DIRECTIONS - Beginning at the first line of the data, print each line exactly, stopping after the line that contains "scene.render.fps = FPS".
** start of DATA LINES **
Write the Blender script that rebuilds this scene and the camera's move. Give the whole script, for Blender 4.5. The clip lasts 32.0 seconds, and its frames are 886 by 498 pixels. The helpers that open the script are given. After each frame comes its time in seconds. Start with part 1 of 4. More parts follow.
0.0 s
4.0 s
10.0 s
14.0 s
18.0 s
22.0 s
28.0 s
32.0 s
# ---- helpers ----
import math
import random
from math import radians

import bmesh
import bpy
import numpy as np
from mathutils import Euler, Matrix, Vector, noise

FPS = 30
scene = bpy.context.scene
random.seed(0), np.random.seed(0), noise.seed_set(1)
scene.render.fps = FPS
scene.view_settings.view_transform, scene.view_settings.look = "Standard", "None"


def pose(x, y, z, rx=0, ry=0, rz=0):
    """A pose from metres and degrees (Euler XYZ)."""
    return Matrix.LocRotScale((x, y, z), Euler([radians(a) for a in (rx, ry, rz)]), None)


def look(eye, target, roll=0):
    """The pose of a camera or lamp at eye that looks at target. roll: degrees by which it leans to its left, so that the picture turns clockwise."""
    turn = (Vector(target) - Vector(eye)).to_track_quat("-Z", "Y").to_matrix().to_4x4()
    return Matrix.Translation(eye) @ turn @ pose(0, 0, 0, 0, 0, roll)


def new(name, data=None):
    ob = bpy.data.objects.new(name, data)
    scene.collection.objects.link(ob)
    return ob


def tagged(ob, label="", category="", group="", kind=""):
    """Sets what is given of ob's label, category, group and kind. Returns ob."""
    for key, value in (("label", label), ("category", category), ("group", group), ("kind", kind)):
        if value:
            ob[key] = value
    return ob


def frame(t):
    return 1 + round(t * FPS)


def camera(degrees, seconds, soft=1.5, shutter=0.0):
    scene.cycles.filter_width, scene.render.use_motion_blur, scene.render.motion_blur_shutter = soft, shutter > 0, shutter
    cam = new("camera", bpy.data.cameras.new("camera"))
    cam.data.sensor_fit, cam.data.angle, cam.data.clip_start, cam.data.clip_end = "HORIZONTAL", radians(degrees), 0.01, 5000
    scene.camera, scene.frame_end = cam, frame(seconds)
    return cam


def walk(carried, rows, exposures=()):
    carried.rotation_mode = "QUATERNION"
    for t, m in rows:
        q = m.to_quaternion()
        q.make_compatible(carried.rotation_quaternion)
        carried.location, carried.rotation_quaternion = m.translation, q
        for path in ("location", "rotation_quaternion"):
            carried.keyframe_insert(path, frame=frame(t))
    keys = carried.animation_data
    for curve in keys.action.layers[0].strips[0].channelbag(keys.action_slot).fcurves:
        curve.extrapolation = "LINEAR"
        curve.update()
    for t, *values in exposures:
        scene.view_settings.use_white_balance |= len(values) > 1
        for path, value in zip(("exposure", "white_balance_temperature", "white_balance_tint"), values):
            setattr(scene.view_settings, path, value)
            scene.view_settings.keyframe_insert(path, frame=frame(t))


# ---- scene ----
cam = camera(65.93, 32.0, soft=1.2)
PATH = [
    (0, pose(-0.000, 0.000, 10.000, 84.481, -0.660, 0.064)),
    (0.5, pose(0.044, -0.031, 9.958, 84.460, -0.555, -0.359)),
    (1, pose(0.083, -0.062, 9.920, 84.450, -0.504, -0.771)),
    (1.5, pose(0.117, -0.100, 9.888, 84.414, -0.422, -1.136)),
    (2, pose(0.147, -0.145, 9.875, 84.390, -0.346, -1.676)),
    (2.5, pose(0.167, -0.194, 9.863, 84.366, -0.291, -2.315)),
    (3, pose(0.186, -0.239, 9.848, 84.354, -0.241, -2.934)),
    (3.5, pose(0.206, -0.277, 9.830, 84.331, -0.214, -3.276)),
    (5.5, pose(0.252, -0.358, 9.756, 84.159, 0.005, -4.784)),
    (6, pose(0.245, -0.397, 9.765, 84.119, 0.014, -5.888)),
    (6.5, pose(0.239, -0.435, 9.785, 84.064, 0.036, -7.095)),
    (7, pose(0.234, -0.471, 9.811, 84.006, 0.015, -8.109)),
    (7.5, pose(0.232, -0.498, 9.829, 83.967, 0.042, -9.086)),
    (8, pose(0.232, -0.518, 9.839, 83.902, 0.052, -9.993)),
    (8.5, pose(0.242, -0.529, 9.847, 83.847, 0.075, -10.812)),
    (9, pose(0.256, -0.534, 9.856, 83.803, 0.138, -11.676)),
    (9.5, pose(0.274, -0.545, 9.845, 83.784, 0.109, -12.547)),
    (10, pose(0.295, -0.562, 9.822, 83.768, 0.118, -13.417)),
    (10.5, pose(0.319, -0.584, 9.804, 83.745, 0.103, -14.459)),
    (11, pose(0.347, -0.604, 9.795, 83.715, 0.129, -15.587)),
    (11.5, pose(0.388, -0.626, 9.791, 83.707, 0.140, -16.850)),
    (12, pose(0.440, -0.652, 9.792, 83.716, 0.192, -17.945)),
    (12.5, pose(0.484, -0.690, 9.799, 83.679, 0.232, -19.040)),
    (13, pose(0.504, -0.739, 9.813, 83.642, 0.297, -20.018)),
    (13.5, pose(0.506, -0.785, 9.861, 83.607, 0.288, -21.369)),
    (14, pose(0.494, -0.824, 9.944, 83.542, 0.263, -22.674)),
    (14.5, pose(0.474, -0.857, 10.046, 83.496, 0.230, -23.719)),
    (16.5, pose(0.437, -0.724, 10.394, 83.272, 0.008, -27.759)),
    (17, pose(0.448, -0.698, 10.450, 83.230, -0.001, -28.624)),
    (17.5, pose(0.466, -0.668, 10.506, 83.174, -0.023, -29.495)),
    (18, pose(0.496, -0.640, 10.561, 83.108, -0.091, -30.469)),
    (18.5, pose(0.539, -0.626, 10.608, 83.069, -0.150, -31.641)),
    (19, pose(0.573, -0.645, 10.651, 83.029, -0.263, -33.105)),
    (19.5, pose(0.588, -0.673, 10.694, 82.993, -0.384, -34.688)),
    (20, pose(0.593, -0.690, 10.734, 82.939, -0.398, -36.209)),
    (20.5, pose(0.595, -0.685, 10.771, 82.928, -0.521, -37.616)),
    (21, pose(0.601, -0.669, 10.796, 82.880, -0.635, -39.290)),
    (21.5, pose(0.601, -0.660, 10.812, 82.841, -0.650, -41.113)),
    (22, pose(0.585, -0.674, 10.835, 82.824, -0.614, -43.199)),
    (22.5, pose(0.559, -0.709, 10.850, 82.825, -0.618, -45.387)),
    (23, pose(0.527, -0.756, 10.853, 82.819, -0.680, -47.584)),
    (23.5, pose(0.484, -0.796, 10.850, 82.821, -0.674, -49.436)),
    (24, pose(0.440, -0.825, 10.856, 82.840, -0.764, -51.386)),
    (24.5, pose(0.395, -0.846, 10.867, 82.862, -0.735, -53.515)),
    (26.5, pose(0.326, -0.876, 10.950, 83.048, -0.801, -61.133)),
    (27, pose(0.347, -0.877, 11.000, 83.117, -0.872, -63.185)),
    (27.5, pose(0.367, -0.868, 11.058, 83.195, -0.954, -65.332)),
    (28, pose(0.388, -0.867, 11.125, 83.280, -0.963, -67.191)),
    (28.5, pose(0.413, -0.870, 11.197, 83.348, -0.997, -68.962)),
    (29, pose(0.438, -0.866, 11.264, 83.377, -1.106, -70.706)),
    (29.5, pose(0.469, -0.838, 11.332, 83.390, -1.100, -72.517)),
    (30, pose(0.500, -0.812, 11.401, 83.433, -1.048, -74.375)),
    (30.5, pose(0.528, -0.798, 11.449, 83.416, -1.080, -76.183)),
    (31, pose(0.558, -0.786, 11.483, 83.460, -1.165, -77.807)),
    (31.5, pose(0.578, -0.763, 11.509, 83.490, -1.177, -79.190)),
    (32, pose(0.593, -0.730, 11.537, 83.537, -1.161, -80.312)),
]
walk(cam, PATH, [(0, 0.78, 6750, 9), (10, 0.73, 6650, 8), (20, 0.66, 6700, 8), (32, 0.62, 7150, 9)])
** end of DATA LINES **
WRITTEN RESPONSE -
Write the Blender script that rebuilds this scene and the camera's move. Give the whole script, for Blender 4.5. The clip lasts 32.0 seconds, and its frames are 886 by 498 pixels. The helpers that open the script are given. After each frame comes its time in seconds. Start with part 1 of 4. More parts follow.
0.0 s
4.0 s
10.0 s
14.0 s
18.0 s
22.0 s
28.0 s
32.0 s
# ---- helpers ----
import math
import random
from math import radians

import bmesh
import bpy
import numpy as np
from mathutils import Euler, Matrix, Vector, noise

FPS = 30
scene = bpy.context.scene
random.seed(0), np.random.seed(0), noise.seed_set(1)
scene.render.fps = FPS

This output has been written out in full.